Roberto Bola, the Chilean author whose posthumous publications are causing a stir in literary circles, is not the only author who was regarded as something of a sensation in his mother country years before becoming known in the United States. Of all the books published in the United States in 2004, less than 3 percent were translated from other languages--and English-language books make up only 30 percent of literature published worldwide. Here is a selection of foreign authors whose domestic reputation exceeds their standing in the United States, and whose work has recently become available in English:
Cesar Aira. Argentinean author Cesar Aira has had an extraordinarily prolific career, writing 26 novels since 1975. Two novellas, Episode in the Life of a Landscape Painter (New Directions, 2006) and How I Became a Nun (New Directions, 2007), demonstrate the range of his subjects; Episode in the Life of a Landscape Painter fictionalizes an encounter between nineteenth-century German painter Johann Moritz Rugendas and the explorer/naturalist Alexander Humboldt, while How I Became a Nun stems from the cyanide-induced delirium of a poisoned child. Both novellas also exhibit his distinctive hallucinatory style, which blends together reality and fiction, the waking world and the dream world.
Ersi Sotiropoulus. Greek novelist Ersi Sotiropoulus's fifth novel, Zigzag Through the Bitter-Orange Trees (Interlink Books, 2006), is her first to be published in English and the first ever to win both the Greek National Literature Prize and the Greek Book Critics' Award. The labyrinthine plot brings together four characters--a dying girl, her disaffected brother, a bored adolescent, and a bitter male nurse--in a fast-paced, yet elegant narrative. Classicist Peter Green's translation is a pleasure to read, bringing lyricism to the mundane: A ringing phone creates "an insistent hammering note that opened holes in the warm, muggy air"; oil stains on water gleam "like discs of light."

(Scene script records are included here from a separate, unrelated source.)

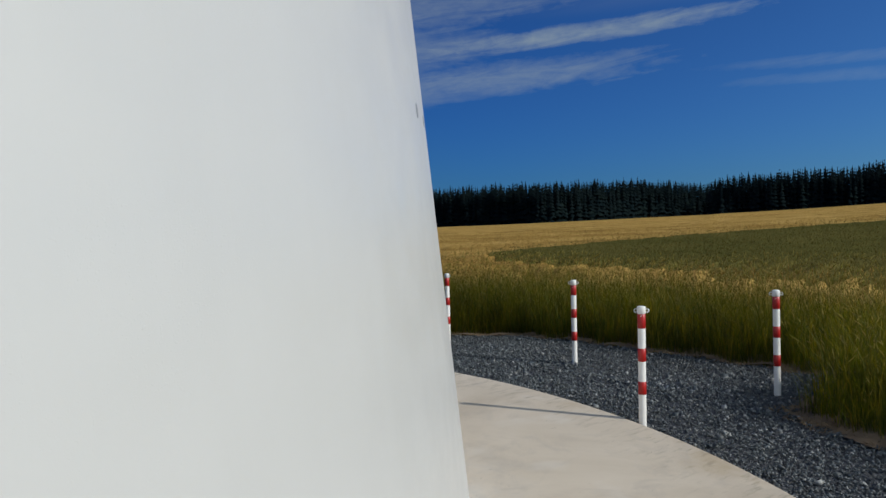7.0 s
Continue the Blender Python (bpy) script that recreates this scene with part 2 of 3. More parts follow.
def gravel_bed_mat():
    m, n, bsdf = material("gravel_bed", 0.85, 0.3)
    pos = n.add("ShaderNodeTexCoord").outputs["Object"]
    v = n.add("ShaderNodeTexVoronoi", inputs={"Vector": pos, "Scale": 38.0})
    col = n.ramp(n.add("ShaderNodeSeparateColor", inputs={0: v.outputs["Color"]}).outputs[0], [(0.0, (0.03, 0.034, 0.04)), (1.0, (0.09, 0.097, 0.108))])
    link(n, col, bsdf.inputs["Base Color"])
    bump(n, bsdf, n.math("MULTIPLY", v.outputs["Distance"], -1.0), 1.0, 0.03)
    return m


M_TOWER = coated_concrete()
M_SLAB = slab_concrete()
M_GROUND = ground_mat()
M_BED = gravel_bed_mat()
M_STONE = island_mat("crushed_basalt", [(0.028, 0.036, 0.042), (0.06, 0.075, 0.083), (0.04, 0.052, 0.058), (0.10, 0.118, 0.125), (0.05, 0.063, 0.07), (0.14, 0.155, 0.158), (0.07, 0.086, 0.093), (0.30, 0.315, 0.31)], 0.55, 0.5, grain=0.5)
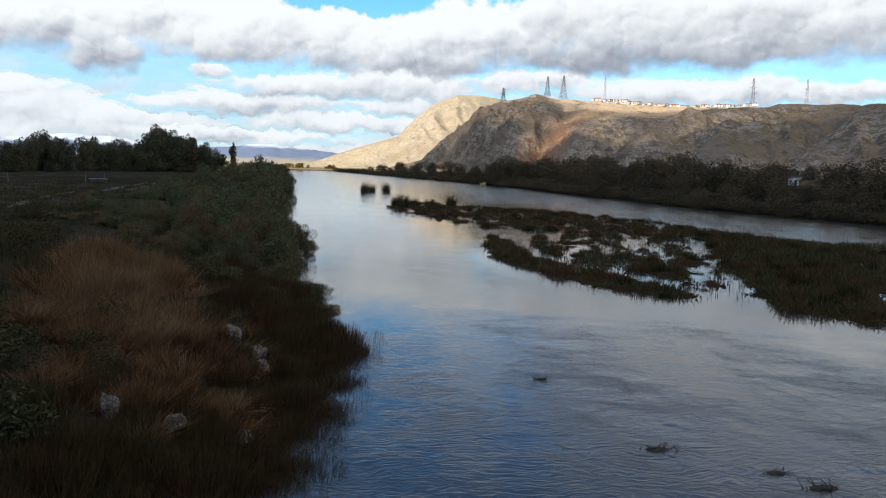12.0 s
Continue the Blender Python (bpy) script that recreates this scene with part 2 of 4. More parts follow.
def water_look(n):
    p = position(n)
    flow = n.add("ShaderNodeMapping")
    n.put(flow.inputs["Vector"], p)
    flow.inputs["Rotation"].default_value, flow.inputs["Scale"].default_value = (0, 0, radians(-14)), (0.9, 1.35, 1)
    f = n.vec("ADD", flow.outputs[0], n.vec("MULTIPLY", n.vec("SUBTRACT", n.noise(p, 0.35, 2, 0.5, color=True), (0.5, 0.5, 0.5)), (3.0, 3.0, 0)))
    ripple, wave = n.noise(f, 5.4, 3, 0.6), n.noise(f, 1.9, 4, 0.62)
    ring = n.noise(n.vec("MULTIPLY", f, (0.6, 2.6, 1)), 1.0, 2, 0.5)
    calm = n.ramp(n.noise(n.vec("MULTIPLY", p, (0.22, 0.12, 1)), 1.0, 4, 0.6), 0.36, 0.62, 0.35, 1.0)
    dist = n.vec("LENGTH", p, out=1)
    gust = n.math("MULTIPLY", n.math("SUBTRACT", n.noise(n.vec("MULTIPLY", p, (0.09, 0.05, 1)), 1.0, 3, 0.6), 0.5), 34.0)
    soft = n.math("ADD", n.ramp(n.math("ADD", dist, gust), 24, 42, 1.25, 0.16), n.ramp(dist, 60, 200, 0.0, 0.10))
    # the open east channel lies in the wind, the rest is sheltered
    xyz = n.add("ShaderNodeSeparateXYZ", p)
    windy = n.ramp(n.math("ADD", n.math("MULTIPLY_ADD", xyz.outputs[1], 0.16, xyz.outputs[0]), n.math("MULTIPLY", n.math("SUBTRACT", n.noise(n.vec("MULTIPLY", p, (0.05, 0.012, 1)), 1.0, 4, 0.6), 0.5), 50.0)), 32, 66)
    h = n.math("MULTIPLY", n.math("MULTIPLY", n.math("ADD", n.math("MULTIPLY_ADD", wave, 1.3, ripple), n.math("MULTIPLY", ring, 0.2)), calm), n.math("MULTIPLY_ADD", windy, 0.9, soft))
    return {"color": n.mix(n.noise(p, 0.05, 3), (0.042, 0.040, 0.036), (0.060, 0.056, 0.049)), "rough": n.math("ADD", n.ramp(dist, 25, 220, 0.03, 0.09), n.math("MULTIPLY", windy, 0.04)),
            "height": h, "depth": 0.020, "ior": 1.36}


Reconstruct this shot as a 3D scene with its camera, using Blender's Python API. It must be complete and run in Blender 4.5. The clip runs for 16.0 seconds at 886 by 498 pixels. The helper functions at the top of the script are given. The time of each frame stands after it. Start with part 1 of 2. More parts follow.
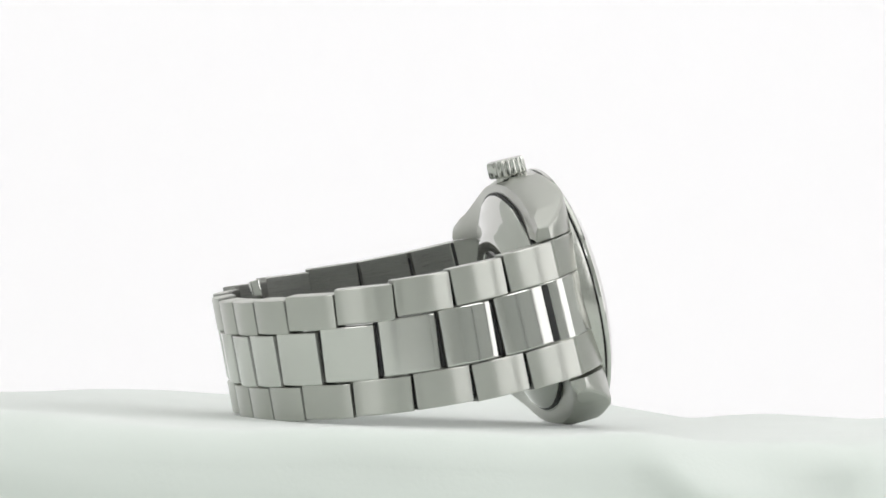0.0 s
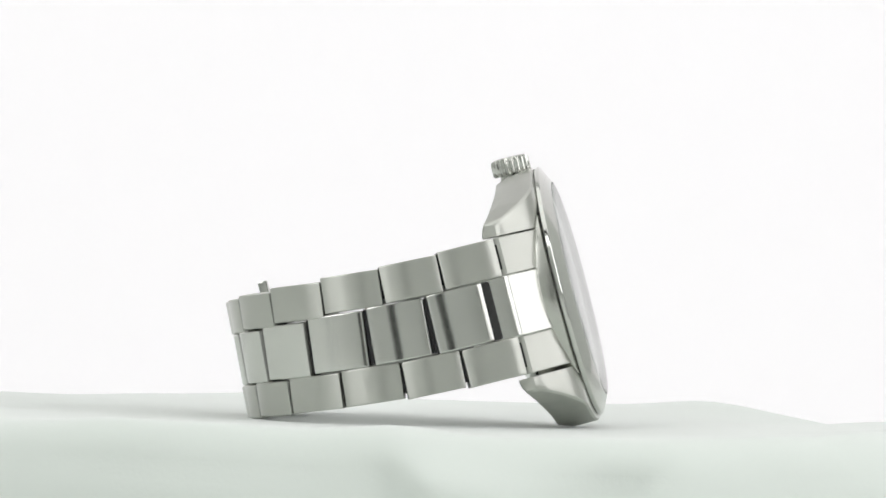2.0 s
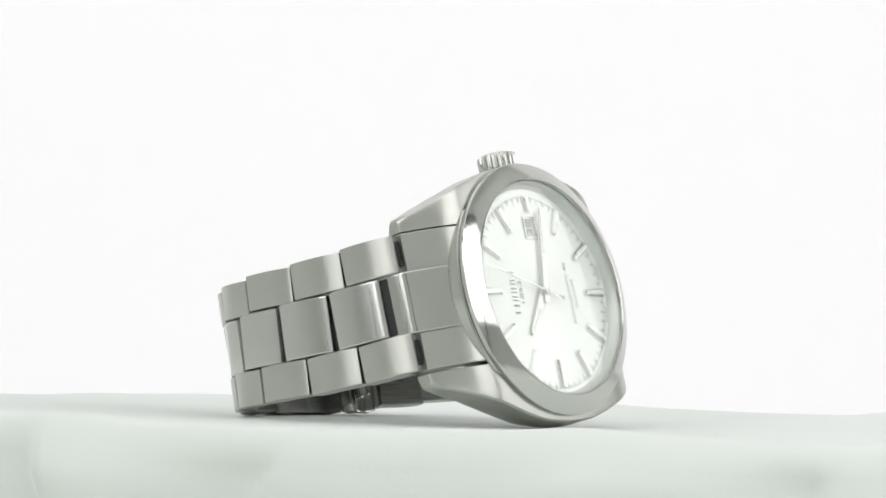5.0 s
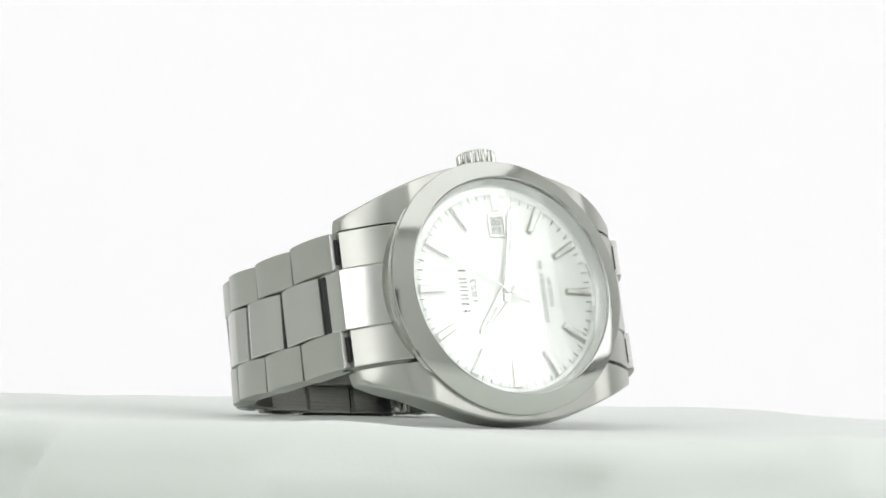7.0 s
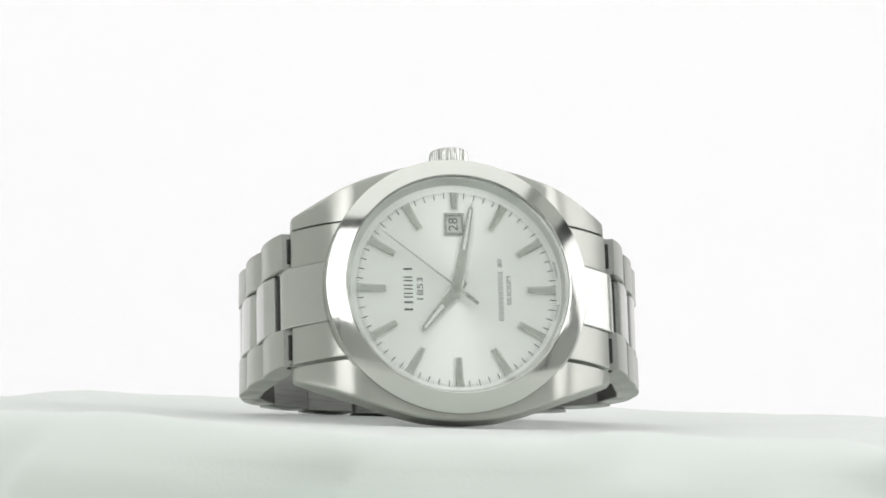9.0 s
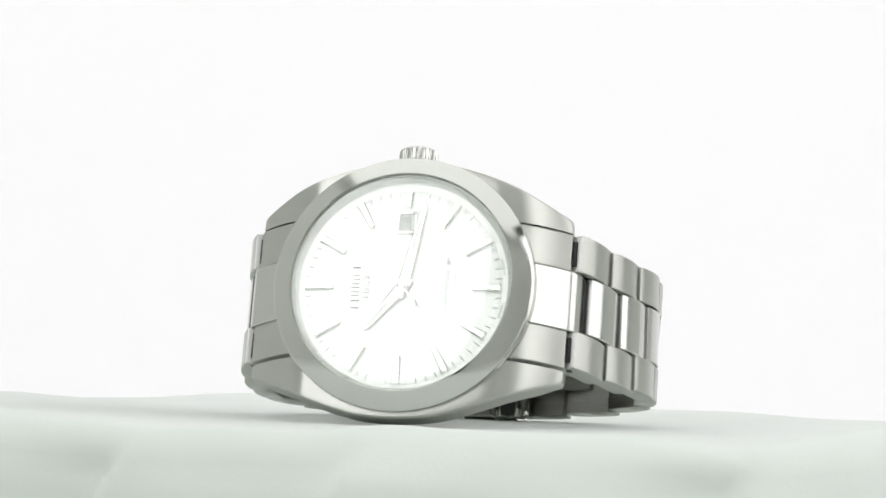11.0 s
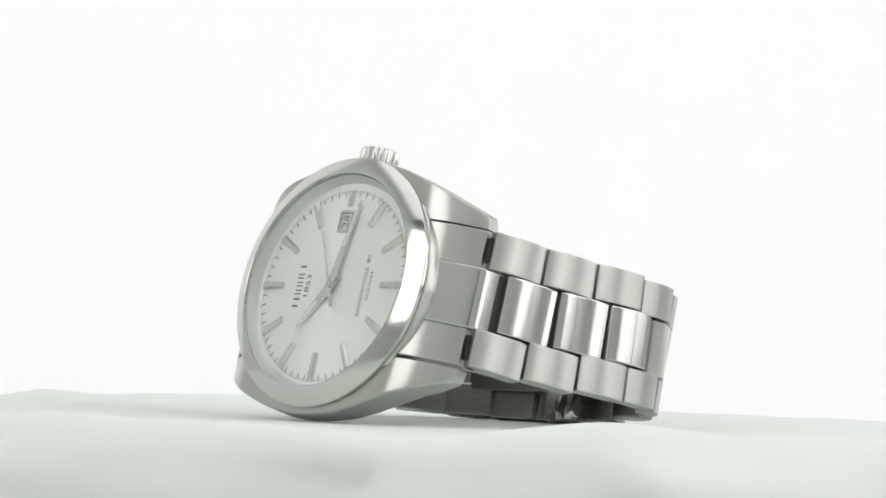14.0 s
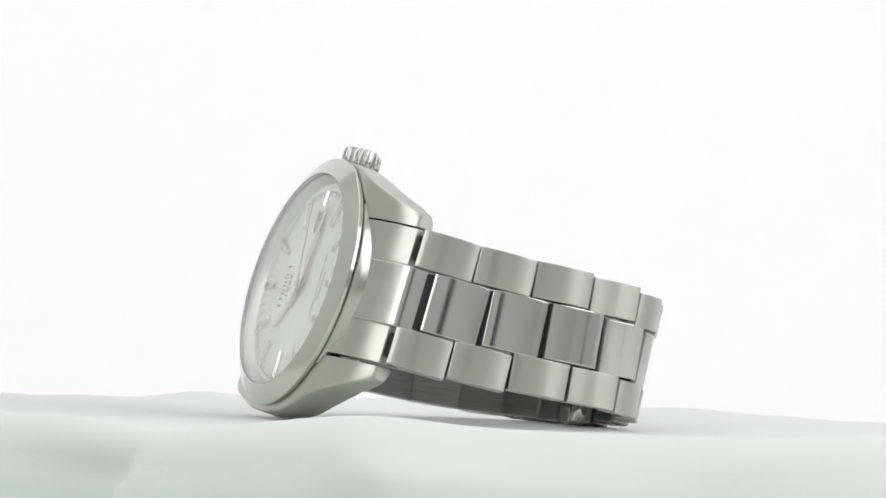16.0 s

Peter Stamm. As the title of his novel Unformed Landscape (Other Press, 2005) and his collection of short stories Strange Gardens and Other Stories (Other Press, 2006) imply, Swiss author Peter Stamm's characters are deeply affected by their surroundings. The Norwegian fishing village where Katharine, the central character in Unformed Landscapes, resides is a gray place, enlivened only by her increasingly complicated affairs and fantasies of life elsewhere. Like the landscapes of his novels, Stamm's prose is spare and graceful. (Harold Braswell reviewed Unformed Landscape for TNR Online in 2005.)
Tim Winton. Some foreign authors, such as Australian literary phenomenon Tim Winton, have difficulty breaking into U.S. markets even when language is not an obstacle. The Turning (Scribner, 2005), Winton's latest collection of short stories generated some interest when it was published in the United States, but in general his work does not receive the same acclaim here as in Australia, where his novel Cloudstreet (Scribner, 2002) was ranked the country's fourth favorite novel of all time according to a poll conducted by the Australian Broadcasting Corporation. With a style that sometimes echoes Joyce or Faulkner, Winton specializes in the downtrodden; his characters draw you into their harsh worlds with a force that is hard to resist.
S. Yizhar. Written in 1996, Preliminaries (Toby Press, 2007), the autobiographical novel of Israeli author S. Yizhar, who passed away last year, will be published in English this spring. (Look for a review in The New Republic.) It is the first novel to be translated from this author, an important figure in the founding of modern Hebrew literature. The book is a reflection on becoming a writer and grappling with language. His work has been plumbed for political resonance, but this work stands on its own as a literary marvel.